# TASK INSTRUCTIONS:
Transcribe the entries that follow exactly as they appear, minus pictures.

# INPUT:
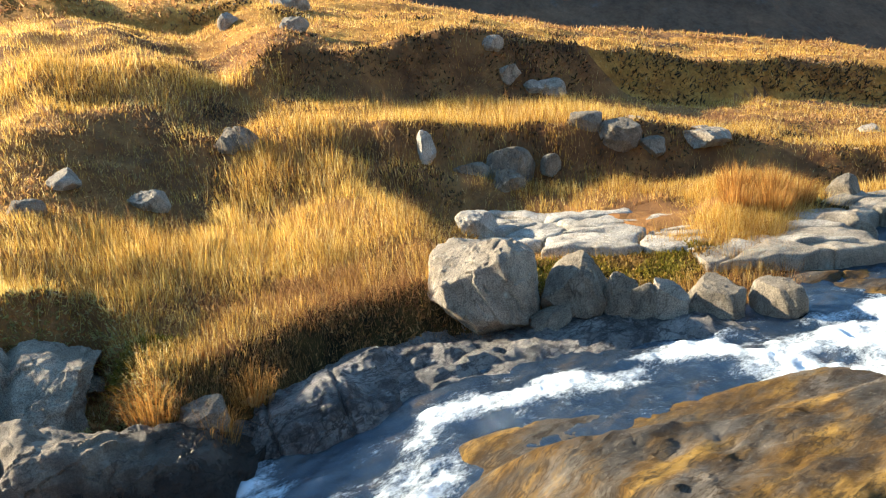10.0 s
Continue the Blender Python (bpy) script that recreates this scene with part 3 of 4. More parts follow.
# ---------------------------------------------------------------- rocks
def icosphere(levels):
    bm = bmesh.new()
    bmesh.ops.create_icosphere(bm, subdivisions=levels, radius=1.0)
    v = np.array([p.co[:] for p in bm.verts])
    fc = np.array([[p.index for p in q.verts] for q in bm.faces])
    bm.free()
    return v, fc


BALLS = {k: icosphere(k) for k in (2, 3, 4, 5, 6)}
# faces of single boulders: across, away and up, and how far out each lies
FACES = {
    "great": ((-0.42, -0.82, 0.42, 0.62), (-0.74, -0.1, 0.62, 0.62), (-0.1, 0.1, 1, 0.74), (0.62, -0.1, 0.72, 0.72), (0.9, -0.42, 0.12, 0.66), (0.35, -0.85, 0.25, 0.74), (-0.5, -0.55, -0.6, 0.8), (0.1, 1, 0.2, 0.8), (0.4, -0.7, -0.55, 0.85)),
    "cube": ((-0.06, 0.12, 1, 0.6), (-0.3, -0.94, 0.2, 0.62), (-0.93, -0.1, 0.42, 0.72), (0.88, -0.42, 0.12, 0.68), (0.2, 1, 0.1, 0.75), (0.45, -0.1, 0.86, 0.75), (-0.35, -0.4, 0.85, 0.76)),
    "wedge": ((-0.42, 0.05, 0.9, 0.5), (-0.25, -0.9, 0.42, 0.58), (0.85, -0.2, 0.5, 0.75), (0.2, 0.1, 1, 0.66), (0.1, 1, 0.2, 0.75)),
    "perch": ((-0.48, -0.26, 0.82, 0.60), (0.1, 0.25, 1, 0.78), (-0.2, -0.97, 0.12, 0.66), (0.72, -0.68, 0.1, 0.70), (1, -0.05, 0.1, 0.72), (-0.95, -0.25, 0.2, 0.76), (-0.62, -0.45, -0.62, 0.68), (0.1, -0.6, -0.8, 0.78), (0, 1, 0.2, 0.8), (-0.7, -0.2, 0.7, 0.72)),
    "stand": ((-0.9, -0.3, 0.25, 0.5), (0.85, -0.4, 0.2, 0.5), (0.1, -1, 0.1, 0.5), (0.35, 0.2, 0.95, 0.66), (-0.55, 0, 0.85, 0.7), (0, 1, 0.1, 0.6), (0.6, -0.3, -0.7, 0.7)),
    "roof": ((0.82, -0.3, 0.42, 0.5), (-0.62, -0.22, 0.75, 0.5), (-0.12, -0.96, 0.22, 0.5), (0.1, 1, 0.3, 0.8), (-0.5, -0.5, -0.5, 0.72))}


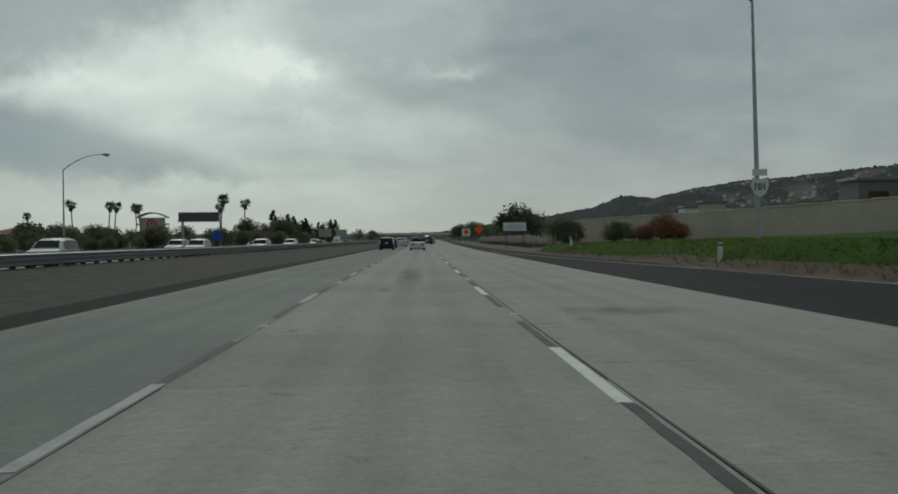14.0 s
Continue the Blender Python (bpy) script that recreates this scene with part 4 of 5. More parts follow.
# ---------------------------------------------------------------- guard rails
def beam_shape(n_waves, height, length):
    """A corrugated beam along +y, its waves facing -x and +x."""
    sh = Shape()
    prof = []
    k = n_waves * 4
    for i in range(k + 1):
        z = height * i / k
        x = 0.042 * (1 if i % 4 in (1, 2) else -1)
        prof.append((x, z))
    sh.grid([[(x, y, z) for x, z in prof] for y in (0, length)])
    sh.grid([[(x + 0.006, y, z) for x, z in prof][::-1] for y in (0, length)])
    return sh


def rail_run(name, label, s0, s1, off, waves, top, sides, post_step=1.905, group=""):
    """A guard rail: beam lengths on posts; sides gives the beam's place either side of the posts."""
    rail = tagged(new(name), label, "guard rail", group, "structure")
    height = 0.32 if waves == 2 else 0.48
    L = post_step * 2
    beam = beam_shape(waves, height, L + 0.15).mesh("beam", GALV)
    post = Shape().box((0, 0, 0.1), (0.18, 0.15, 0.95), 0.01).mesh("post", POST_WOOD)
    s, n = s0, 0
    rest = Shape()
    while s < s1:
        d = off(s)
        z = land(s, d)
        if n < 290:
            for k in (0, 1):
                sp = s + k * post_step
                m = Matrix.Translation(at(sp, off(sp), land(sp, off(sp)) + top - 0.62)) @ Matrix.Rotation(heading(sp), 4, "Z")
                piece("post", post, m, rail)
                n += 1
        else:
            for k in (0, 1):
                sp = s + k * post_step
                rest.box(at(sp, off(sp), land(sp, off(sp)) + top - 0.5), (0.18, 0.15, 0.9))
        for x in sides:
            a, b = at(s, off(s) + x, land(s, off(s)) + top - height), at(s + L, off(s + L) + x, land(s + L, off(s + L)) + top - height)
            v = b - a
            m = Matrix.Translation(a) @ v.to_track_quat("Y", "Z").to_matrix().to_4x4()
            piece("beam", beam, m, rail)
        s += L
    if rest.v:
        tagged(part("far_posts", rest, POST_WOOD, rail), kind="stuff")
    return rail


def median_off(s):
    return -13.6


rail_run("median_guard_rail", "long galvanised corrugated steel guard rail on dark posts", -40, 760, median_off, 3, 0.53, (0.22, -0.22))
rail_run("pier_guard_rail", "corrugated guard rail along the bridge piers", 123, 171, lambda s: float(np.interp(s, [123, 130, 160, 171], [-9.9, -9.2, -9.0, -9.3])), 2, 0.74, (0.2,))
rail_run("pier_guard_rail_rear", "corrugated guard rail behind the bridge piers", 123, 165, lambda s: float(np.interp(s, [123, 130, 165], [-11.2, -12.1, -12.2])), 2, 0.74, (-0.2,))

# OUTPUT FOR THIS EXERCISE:
10.0 s
Continue the Blender Python (bpy) script that recreates this scene with part 3 of 4. More parts follow.
# ---------------------------------------------------------------- rocks
def icosphere(levels):
    bm = bmesh.new()
    bmesh.ops.create_icosphere(bm, subdivisions=levels, radius=1.0)
    v = np.array([p.co[:] for p in bm.verts])
    fc = np.array([[p.index for p in q.verts] for q in bm.faces])
    bm.free()
    return v, fc


BALLS = {k: icosphere(k) for k in (2, 3, 4, 5, 6)}
# faces of single boulders: across, away and up, and how far out each lies
FACES = {
    "great": ((-0.42, -0.82, 0.42, 0.62), (-0.74, -0.1, 0.62, 0.62), (-0.1, 0.1, 1, 0.74), (0.62, -0.1, 0.72, 0.72), (0.9, -0.42, 0.12, 0.66), (0.35, -0.85, 0.25, 0.74), (-0.5, -0.55, -0.6, 0.8), (0.1, 1, 0.2, 0.8), (0.4, -0.7, -0.55, 0.85)),
    "cube": ((-0.06, 0.12, 1, 0.6), (-0.3, -0.94, 0.2, 0.62), (-0.93, -0.1, 0.42, 0.72), (0.88, -0.42, 0.12, 0.68), (0.2, 1, 0.1, 0.75), (0.45, -0.1, 0.86, 0.75), (-0.35, -0.4, 0.85, 0.76)),
    "wedge": ((-0.42, 0.05, 0.9, 0.5), (-0.25, -0.9, 0.42, 0.58), (0.85, -0.2, 0.5, 0.75), (0.2, 0.1, 1, 0.66), (0.1, 1, 0.2, 0.75)),
    "perch": ((-0.48, -0.26, 0.82, 0.60), (0.1, 0.25, 1, 0.78), (-0.2, -0.97, 0.12, 0.66), (0.72, -0.68, 0.1, 0.70), (1, -0.05, 0.1, 0.72), (-0.95, -0.25, 0.2, 0.76), (-0.62, -0.45, -0.62, 0.68), (0.1, -0.6, -0.8, 0.78), (0, 1, 0.2, 0.8), (-0.7, -0.2, 0.7, 0.72)),
    "stand": ((-0.9, -0.3, 0.25, 0.5), (0.85, -0.4, 0.2, 0.5), (0.1, -1, 0.1, 0.5), (0.35, 0.2, 0.95, 0.66), (-0.55, 0, 0.85, 0.7), (0, 1, 0.1, 0.6), (0.6, -0.3, -0.7, 0.7)),
    "roof": ((0.82, -0.3, 0.42, 0.5), (-0.62, -0.22, 0.75, 0.5), (-0.12, -0.96, 0.22, 0.5), (0.1, 1, 0.3, 0.8), (-0.5, -0.5, -0.5, 0.72))}


14.0 s
Continue the Blender Python (bpy) script that recreates this scene with part 4 of 5. More parts follow.
# ---------------------------------------------------------------- guard rails
def beam_shape(n_waves, height, length):
    """A corrugated beam along +y, its waves facing -x and +x."""
    sh = Shape()
    prof = []
    k = n_waves * 4
    for i in range(k + 1):
        z = height * i / k
        x = 0.042 * (1 if i % 4 in (1, 2) else -1)
        prof.append((x, z))
    sh.grid([[(x, y, z) for x, z in prof] for y in (0, length)])
    sh.grid([[(x + 0.006, y, z) for x, z in prof][::-1] for y in (0, length)])
    return sh


def rail_run(name, label, s0, s1, off, waves, top, sides, post_step=1.905, group=""):
    """A guard rail: beam lengths on posts; sides gives the beam's place either side of the posts."""
    rail = tagged(new(name), label, "guard rail", group, "structure")
    height = 0.32 if waves == 2 else 0.48
    L = post_step * 2
    beam = beam_shape(waves, height, L + 0.15).mesh("beam", GALV)
    post = Shape().box((0, 0, 0.1), (0.18, 0.15, 0.95), 0.01).mesh("post", POST_WOOD)
    s, n = s0, 0
    rest = Shape()
    while s < s1:
        d = off(s)
        z = land(s, d)
        if n < 290:
            for k in (0, 1):
                sp = s + k * post_step
                m = Matrix.Translation(at(sp, off(sp), land(sp, off(sp)) + top - 0.62)) @ Matrix.Rotation(heading(sp), 4, "Z")
                piece("post", post, m, rail)
                n += 1
        else:
            for k in (0, 1):
                sp = s + k * post_step
                rest.box(at(sp, off(sp), land(sp, off(sp)) + top - 0.5), (0.18, 0.15, 0.9))
        for x in sides:
            a, b = at(s, off(s) + x, land(s, off(s)) + top - height), at(s + L, off(s + L) + x, land(s + L, off(s + L)) + top - height)
            v = b - a
            m = Matrix.Translation(a) @ v.to_track_quat("Y", "Z").to_matrix().to_4x4()
            piece("beam", beam, m, rail)
        s += L
    if rest.v:
        tagged(part("far_posts", rest, POST_WOOD, rail), kind="stuff")
    return rail


def median_off(s):
    return -13.6


rail_run("median_guard_rail", "long galvanised corrugated steel guard rail on dark posts", -40, 760, median_off, 3, 0.53, (0.22, -0.22))
rail_run("pier_guard_rail", "corrugated guard rail along the bridge piers", 123, 171, lambda s: float(np.interp(s, [123, 130, 160, 171], [-9.9, -9.2, -9.0, -9.3])), 2, 0.74, (0.2,))
rail_run("pier_guard_rail_rear", "corrugated guard rail behind the bridge piers", 123, 165, lambda s: float(np.interp(s, [123, 130, 165], [-11.2, -12.1, -12.2])), 2, 0.74, (-0.2,))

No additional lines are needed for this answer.